RAW DATA:
══════

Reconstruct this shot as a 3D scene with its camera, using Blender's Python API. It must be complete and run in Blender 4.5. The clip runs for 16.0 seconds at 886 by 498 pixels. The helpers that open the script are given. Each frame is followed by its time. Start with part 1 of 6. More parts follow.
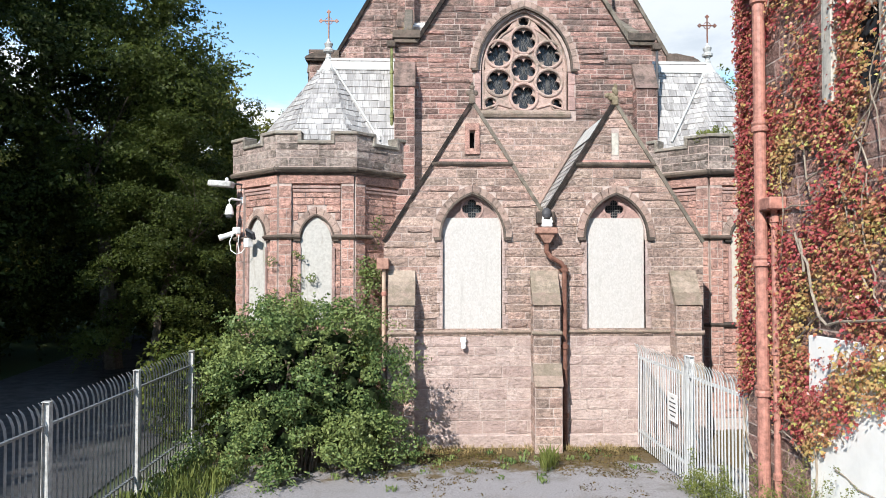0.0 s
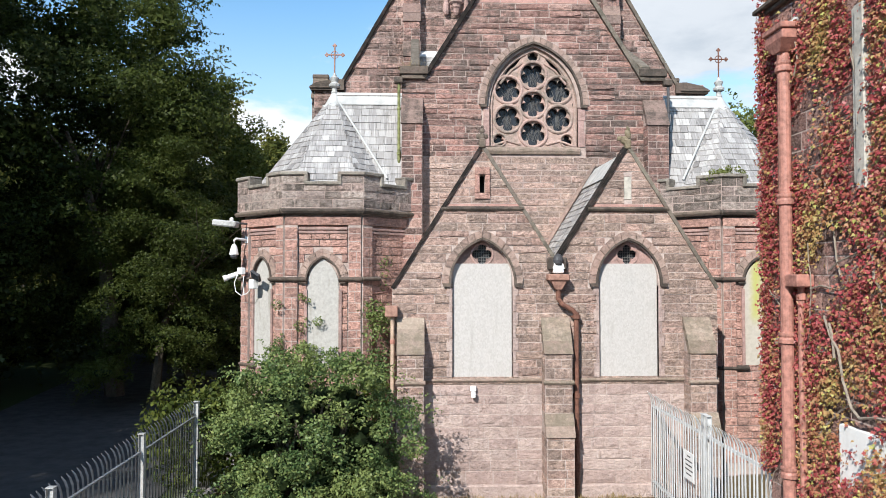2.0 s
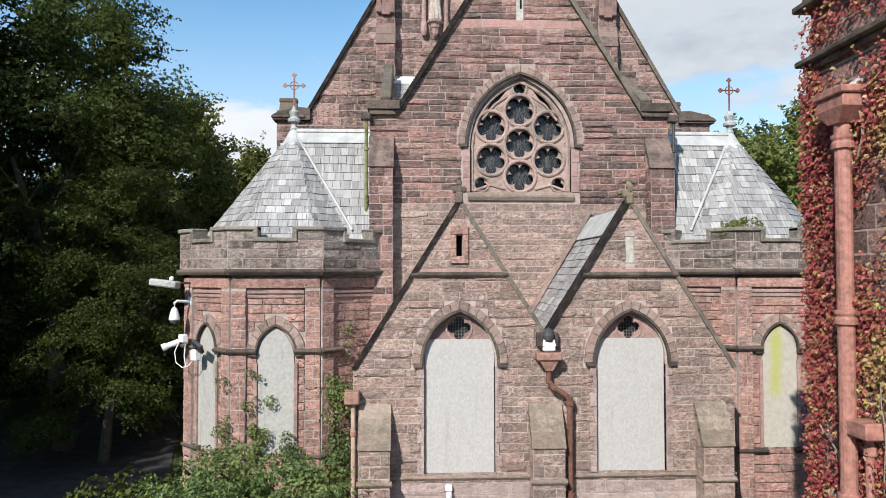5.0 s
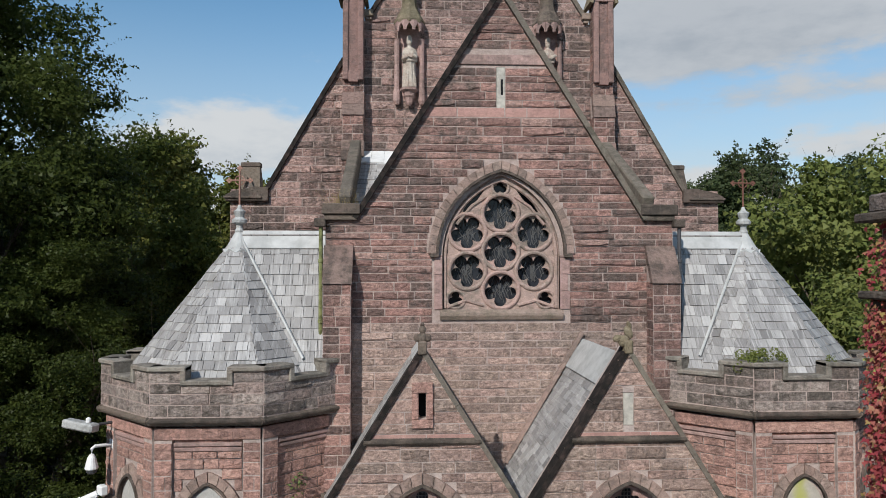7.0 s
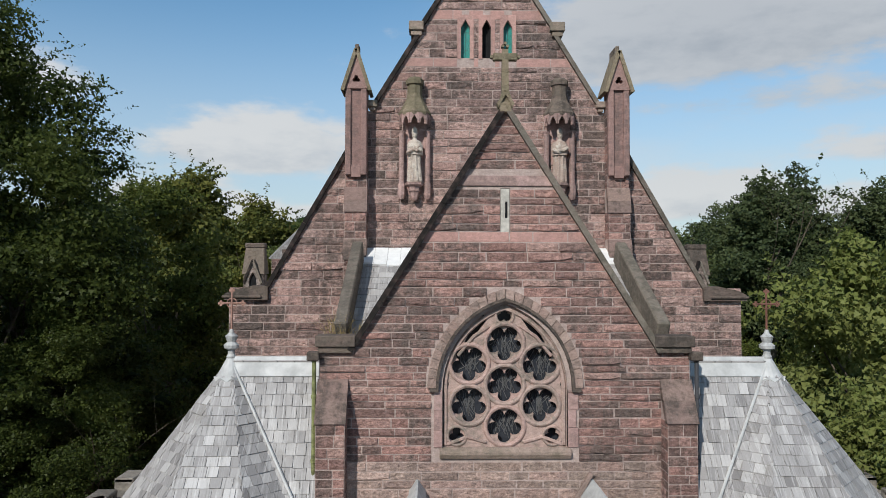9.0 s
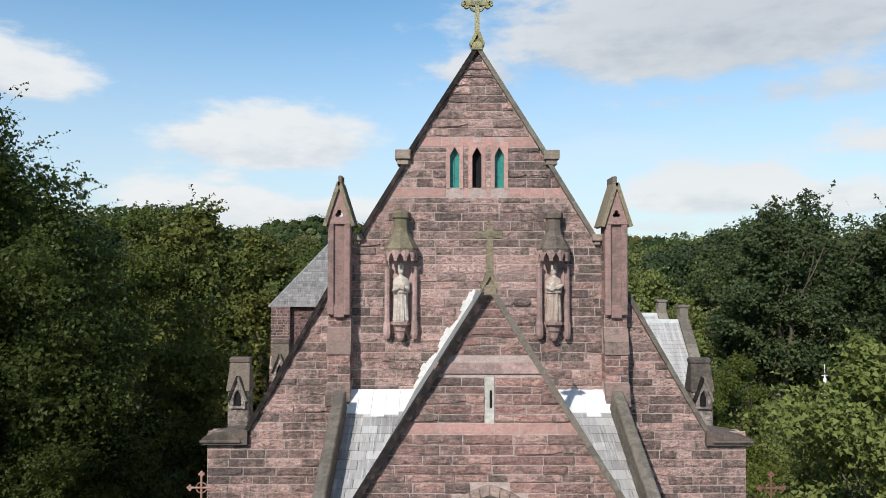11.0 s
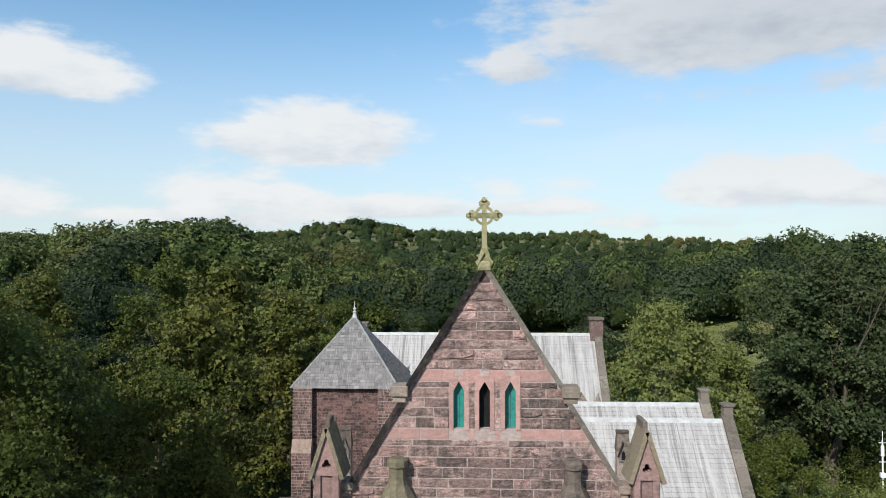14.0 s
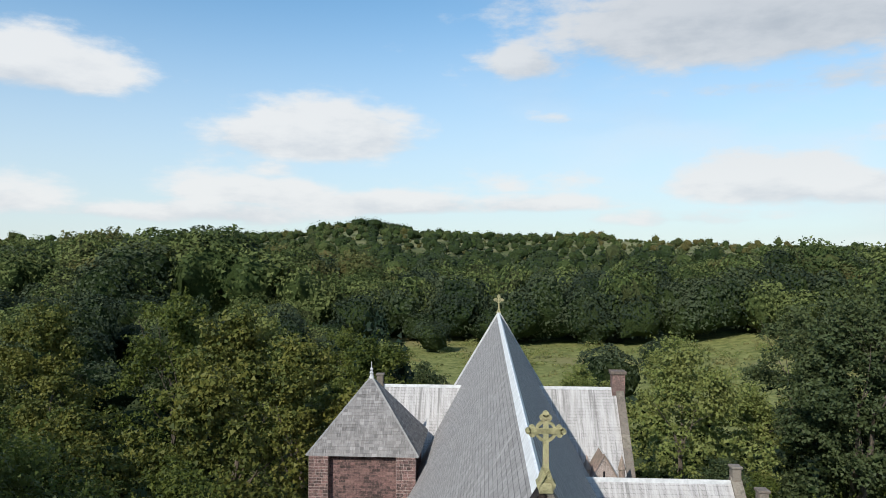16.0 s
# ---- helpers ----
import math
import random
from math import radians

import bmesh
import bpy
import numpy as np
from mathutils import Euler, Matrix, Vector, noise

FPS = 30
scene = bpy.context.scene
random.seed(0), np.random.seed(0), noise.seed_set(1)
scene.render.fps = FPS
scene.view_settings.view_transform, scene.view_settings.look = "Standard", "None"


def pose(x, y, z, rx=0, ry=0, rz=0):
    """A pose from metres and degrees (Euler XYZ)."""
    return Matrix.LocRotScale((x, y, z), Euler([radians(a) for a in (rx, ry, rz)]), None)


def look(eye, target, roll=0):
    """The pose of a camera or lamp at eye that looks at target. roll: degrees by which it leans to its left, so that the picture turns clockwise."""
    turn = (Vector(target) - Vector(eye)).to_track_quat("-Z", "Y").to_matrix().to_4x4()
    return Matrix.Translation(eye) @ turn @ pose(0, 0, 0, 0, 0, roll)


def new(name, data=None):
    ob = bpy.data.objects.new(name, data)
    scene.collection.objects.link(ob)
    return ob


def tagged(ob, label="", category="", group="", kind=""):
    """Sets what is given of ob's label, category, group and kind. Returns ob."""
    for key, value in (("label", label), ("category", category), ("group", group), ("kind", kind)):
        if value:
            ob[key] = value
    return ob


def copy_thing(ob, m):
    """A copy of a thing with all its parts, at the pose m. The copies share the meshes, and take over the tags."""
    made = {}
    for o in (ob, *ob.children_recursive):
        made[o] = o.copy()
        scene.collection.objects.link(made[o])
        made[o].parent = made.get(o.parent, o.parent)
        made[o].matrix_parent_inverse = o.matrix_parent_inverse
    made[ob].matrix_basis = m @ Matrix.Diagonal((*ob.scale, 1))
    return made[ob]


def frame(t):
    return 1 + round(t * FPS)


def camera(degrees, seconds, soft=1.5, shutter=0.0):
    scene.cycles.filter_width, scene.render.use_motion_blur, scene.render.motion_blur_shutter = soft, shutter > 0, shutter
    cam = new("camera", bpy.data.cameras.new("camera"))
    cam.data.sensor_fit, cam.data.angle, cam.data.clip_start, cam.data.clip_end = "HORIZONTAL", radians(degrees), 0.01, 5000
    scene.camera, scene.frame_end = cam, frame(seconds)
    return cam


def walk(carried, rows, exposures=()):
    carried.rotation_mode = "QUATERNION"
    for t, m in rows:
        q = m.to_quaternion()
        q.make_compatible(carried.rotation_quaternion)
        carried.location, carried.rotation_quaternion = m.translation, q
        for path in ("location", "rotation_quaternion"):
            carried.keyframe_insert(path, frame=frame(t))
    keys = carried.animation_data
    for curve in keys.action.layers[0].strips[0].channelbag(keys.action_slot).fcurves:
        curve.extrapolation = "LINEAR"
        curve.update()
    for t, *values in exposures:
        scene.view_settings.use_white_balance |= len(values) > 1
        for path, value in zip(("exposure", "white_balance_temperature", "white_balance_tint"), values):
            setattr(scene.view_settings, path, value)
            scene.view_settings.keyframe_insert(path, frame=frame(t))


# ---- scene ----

══════

BRIEF: Reproduce the material above exactly, first line through the line that contains "import numpy as np", minus the pictures.

OUTPUT FOR THIS TASK:
Reconstruct this shot as a 3D scene with its camera, using Blender's Python API. It must be complete and run in Blender 4.5. The clip runs for 16.0 seconds at 886 by 498 pixels. The helpers that open the script are given. Each frame is followed by its time. Start with part 1 of 6. More parts follow.
0.0 s
2.0 s
5.0 s
7.0 s
9.0 s
11.0 s
14.0 s
16.0 s
# ---- helpers ----
import math
import random
from math import radians

import bmesh
import bpy
import numpy as np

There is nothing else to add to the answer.